Without including the pictures, copy out every line below.

□ □ □ □ □

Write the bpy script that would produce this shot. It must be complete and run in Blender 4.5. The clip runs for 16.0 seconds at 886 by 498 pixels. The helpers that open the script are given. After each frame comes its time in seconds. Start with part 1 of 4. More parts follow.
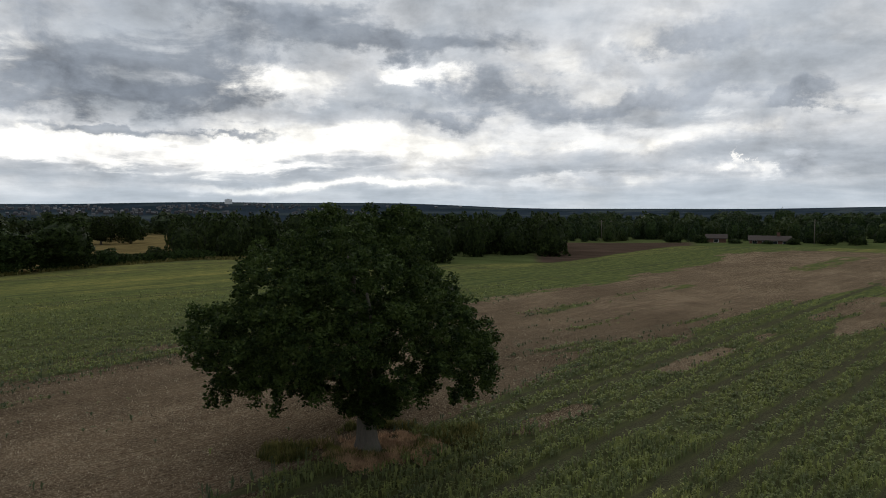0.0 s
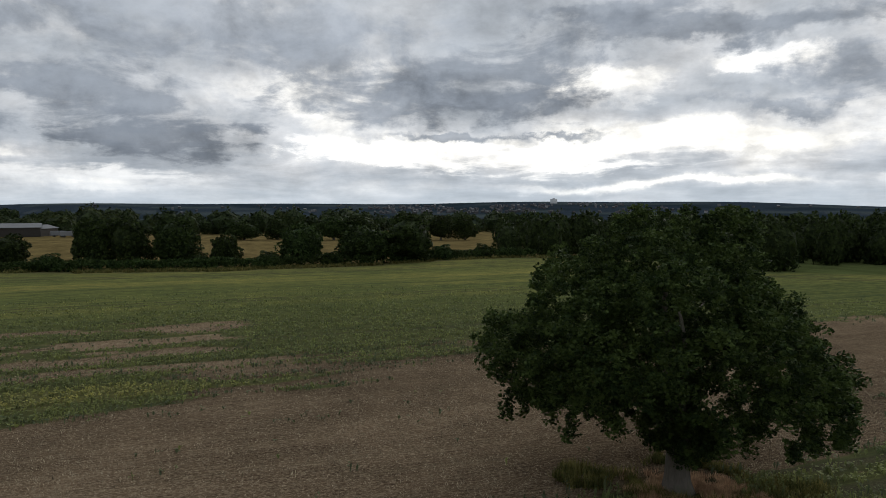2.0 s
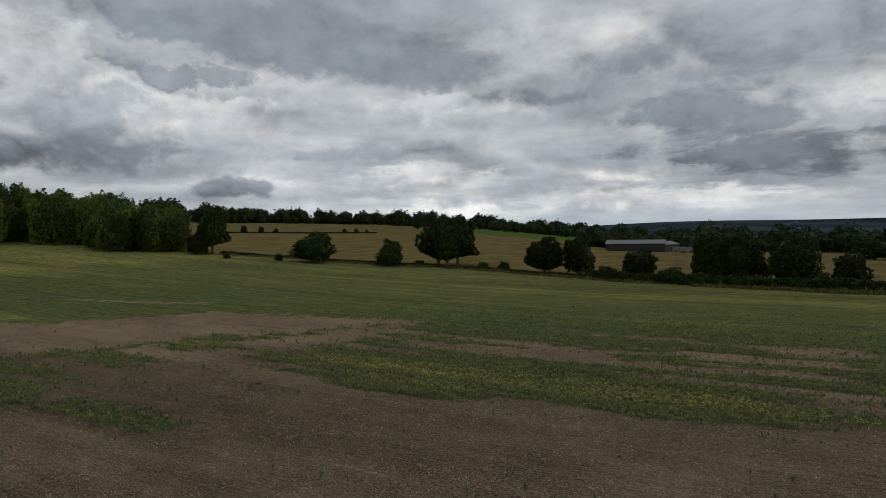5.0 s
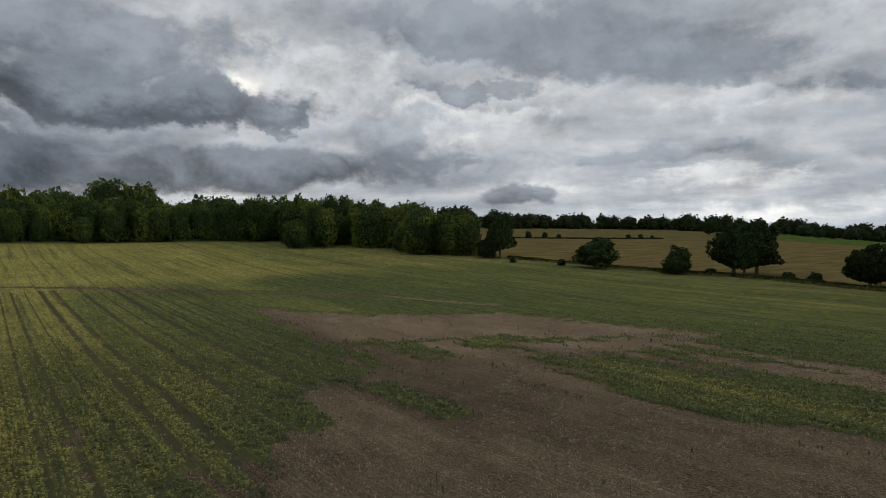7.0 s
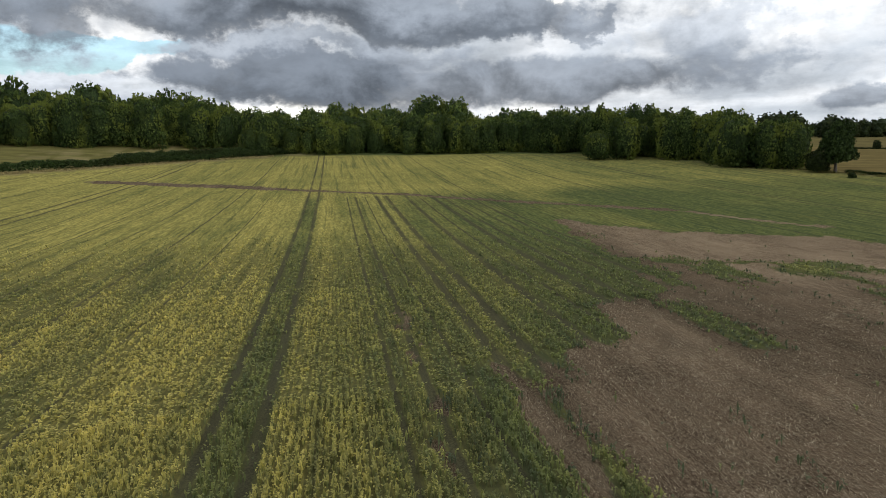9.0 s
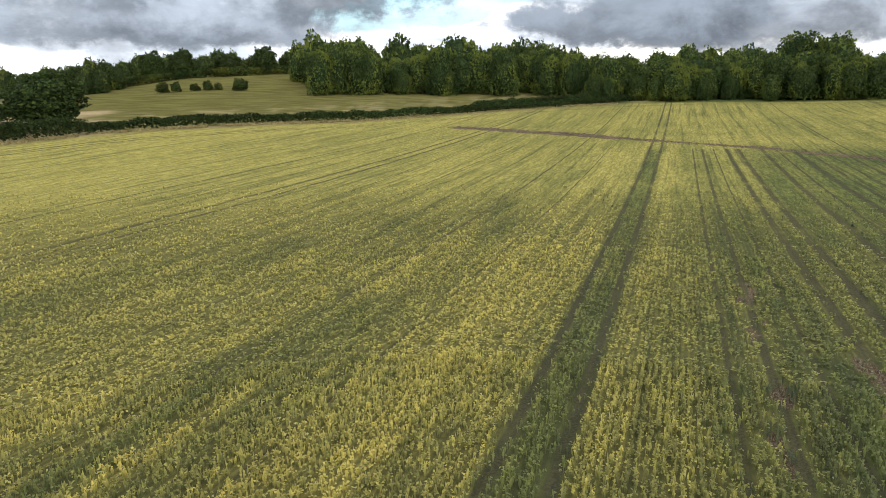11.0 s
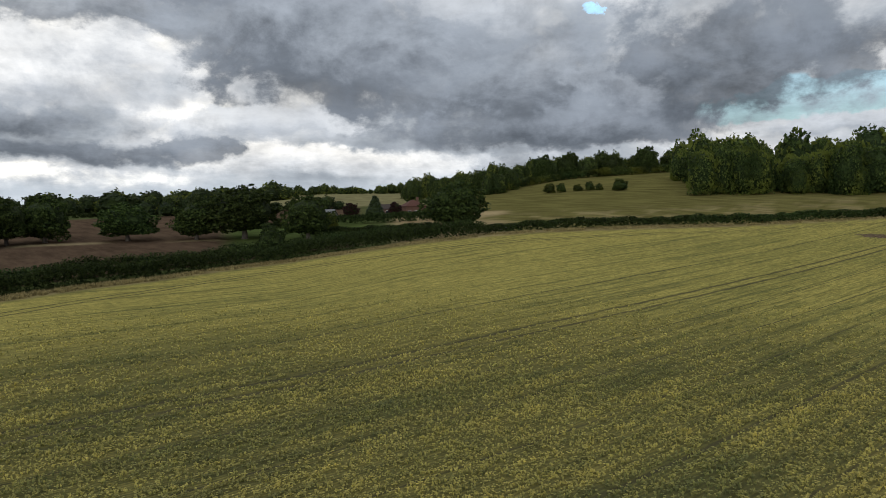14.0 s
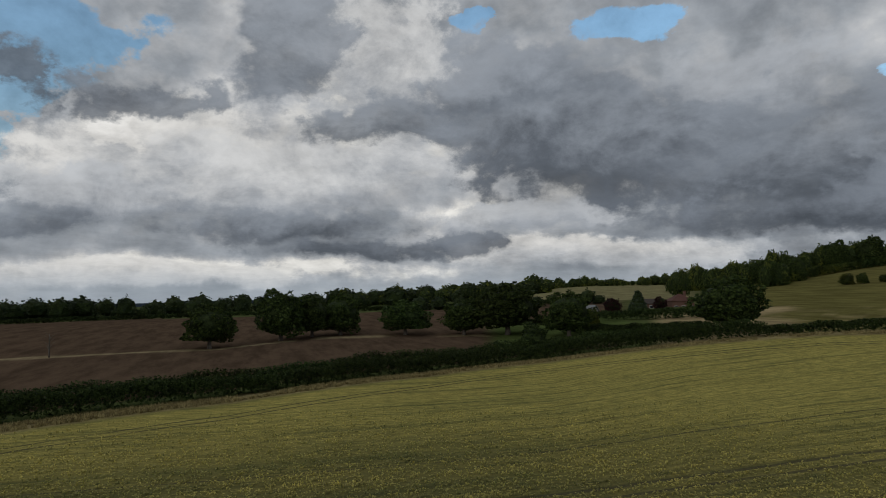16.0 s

□ □ □ □ □

◆ **Reply to the exercise**:
Write the bpy script that would produce this shot. It must be complete and run in Blender 4.5. The clip runs for 16.0 seconds at 886 by 498 pixels. The helpers that open the script are given. After each frame comes its time in seconds. Start with part 1 of 4. More parts follow.
0.0 s
2.0 s
5.0 s
7.0 s
9.0 s
11.0 s
14.0 s
16.0 s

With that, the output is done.